>>

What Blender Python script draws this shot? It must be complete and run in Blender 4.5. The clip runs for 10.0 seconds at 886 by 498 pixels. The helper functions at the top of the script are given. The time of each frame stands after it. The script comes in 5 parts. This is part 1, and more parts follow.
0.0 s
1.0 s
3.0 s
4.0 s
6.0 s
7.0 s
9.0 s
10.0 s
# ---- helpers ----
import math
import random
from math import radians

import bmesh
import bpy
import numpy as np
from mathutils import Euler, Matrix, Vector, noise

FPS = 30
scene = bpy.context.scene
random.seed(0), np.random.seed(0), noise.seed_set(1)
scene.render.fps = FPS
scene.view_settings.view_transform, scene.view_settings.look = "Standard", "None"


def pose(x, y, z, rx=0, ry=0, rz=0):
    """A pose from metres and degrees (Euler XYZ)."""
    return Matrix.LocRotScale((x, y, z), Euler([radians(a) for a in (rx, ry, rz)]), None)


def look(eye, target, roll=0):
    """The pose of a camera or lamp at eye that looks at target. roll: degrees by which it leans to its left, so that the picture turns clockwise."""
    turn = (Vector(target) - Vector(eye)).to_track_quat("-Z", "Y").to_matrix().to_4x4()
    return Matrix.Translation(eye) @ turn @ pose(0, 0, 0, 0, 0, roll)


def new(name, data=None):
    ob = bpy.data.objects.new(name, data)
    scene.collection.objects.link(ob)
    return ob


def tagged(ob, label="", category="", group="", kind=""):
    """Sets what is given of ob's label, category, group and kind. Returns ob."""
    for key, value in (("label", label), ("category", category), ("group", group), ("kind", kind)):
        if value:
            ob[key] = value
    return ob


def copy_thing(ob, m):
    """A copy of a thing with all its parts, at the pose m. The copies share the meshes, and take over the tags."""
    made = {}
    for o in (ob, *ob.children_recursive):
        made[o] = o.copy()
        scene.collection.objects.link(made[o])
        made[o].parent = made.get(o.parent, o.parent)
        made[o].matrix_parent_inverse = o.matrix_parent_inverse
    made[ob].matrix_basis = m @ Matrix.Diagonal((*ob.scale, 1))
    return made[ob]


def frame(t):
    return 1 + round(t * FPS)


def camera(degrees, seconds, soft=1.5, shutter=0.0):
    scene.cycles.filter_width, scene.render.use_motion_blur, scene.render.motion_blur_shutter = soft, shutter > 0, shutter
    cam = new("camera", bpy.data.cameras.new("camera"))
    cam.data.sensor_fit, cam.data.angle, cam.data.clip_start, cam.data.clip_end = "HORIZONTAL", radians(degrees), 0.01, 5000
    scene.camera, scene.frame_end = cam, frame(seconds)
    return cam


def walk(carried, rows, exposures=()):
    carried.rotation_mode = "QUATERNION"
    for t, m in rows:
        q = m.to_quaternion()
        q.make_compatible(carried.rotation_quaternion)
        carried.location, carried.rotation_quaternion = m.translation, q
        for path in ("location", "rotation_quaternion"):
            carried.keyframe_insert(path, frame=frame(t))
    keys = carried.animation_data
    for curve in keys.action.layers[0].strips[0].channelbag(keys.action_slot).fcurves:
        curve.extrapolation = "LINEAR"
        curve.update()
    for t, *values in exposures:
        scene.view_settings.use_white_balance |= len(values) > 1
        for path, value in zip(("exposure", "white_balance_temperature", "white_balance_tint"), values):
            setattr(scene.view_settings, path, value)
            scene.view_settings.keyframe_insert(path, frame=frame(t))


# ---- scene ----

<<

REQUIRED TASK:
Print the whole listing exactly as it is.

ANSWER TO THE TASK:
What Blender Python script draws this shot? It must be complete and run in Blender 4.5. The clip runs for 10.0 seconds at 886 by 498 pixels. The helper functions at the top of the script are given. The time of each frame stands after it. The script comes in 5 parts. This is part 1, and more parts follow.
0.0 s
1.0 s
3.0 s
4.0 s
6.0 s
7.0 s
9.0 s
10.0 s
# ---- helpers ----
import math
import random
from math import radians

import bmesh
import bpy
import numpy as np
from mathutils import Euler, Matrix, Vector, noise

FPS = 30
scene = bpy.context.scene
random.seed(0), np.random.seed(0), noise.seed_set(1)
scene.render.fps = FPS
scene.view_settings.view_transform, scene.view_settings.look = "Standard", "None"


def pose(x, y, z, rx=0, ry=0, rz=0):
    """A pose from metres and degrees (Euler XYZ)."""
    return Matrix.LocRotScale((x, y, z), Euler([radians(a) for a in (rx, ry, rz)]), None)


def look(eye, target, roll=0):
    """The pose of a camera or lamp at eye that looks at target. roll: degrees by which it leans to its left, so that the picture turns clockwise."""
    turn = (Vector(target) - Vector(eye)).to_track_quat("-Z", "Y").to_matrix().to_4x4()
    return Matrix.Translation(eye) @ turn @ pose(0, 0, 0, 0, 0, roll)


def new(name, data=None):
    ob = bpy.data.objects.new(name, data)
    scene.collection.objects.link(ob)
    return ob


def tagged(ob, label="", category="", group="", kind=""):
    """Sets what is given of ob's label, category, group and kind. Returns ob."""
    for key, value in (("label", label), ("category", category), ("group", group), ("kind", kind)):
        if value:
            ob[key] = value
    return ob


def copy_thing(ob, m):
    """A copy of a thing with all its parts, at the pose m. The copies share the meshes, and take over the tags."""
    made = {}
    for o in (ob, *ob.children_recursive):
        made[o] = o.copy()
        scene.collection.objects.link(made[o])
        made[o].parent = made.get(o.parent, o.parent)
        made[o].matrix_parent_inverse = o.matrix_parent_inverse
    made[ob].matrix_basis = m @ Matrix.Diagonal((*ob.scale, 1))
    return made[ob]


def frame(t):
    return 1 + round(t * FPS)


def camera(degrees, seconds, soft=1.5, shutter=0.0):
    scene.cycles.filter_width, scene.render.use_motion_blur, scene.render.motion_blur_shutter = soft, shutter > 0, shutter
    cam = new("camera", bpy.data.cameras.new("camera"))
    cam.data.sensor_fit, cam.data.angle, cam.data.clip_start, cam.data.clip_end = "HORIZONTAL", radians(degrees), 0.01, 5000
    scene.camera, scene.frame_end = cam, frame(seconds)
    return cam


def walk(carried, rows, exposures=()):
    carried.rotation_mode = "QUATERNION"
    for t, m in rows:
        q = m.to_quaternion()
        q.make_compatible(carried.rotation_quaternion)
        carried.location, carried.rotation_quaternion = m.translation, q
        for path in ("location", "rotation_quaternion"):
            carried.keyframe_insert(path, frame=frame(t))
    keys = carried.animation_data
    for curve in keys.action.layers[0].strips[0].channelbag(keys.action_slot).fcurves:
        curve.extrapolation = "LINEAR"
        curve.update()
    for t, *values in exposures:
        scene.view_settings.use_white_balance |= len(values) > 1
        for path, value in zip(("exposure", "white_balance_temperature", "white_balance_tint"), values):
            setattr(scene.view_settings, path, value)
            scene.view_settings.keyframe_insert(path, frame=frame(t))


# ---- scene ----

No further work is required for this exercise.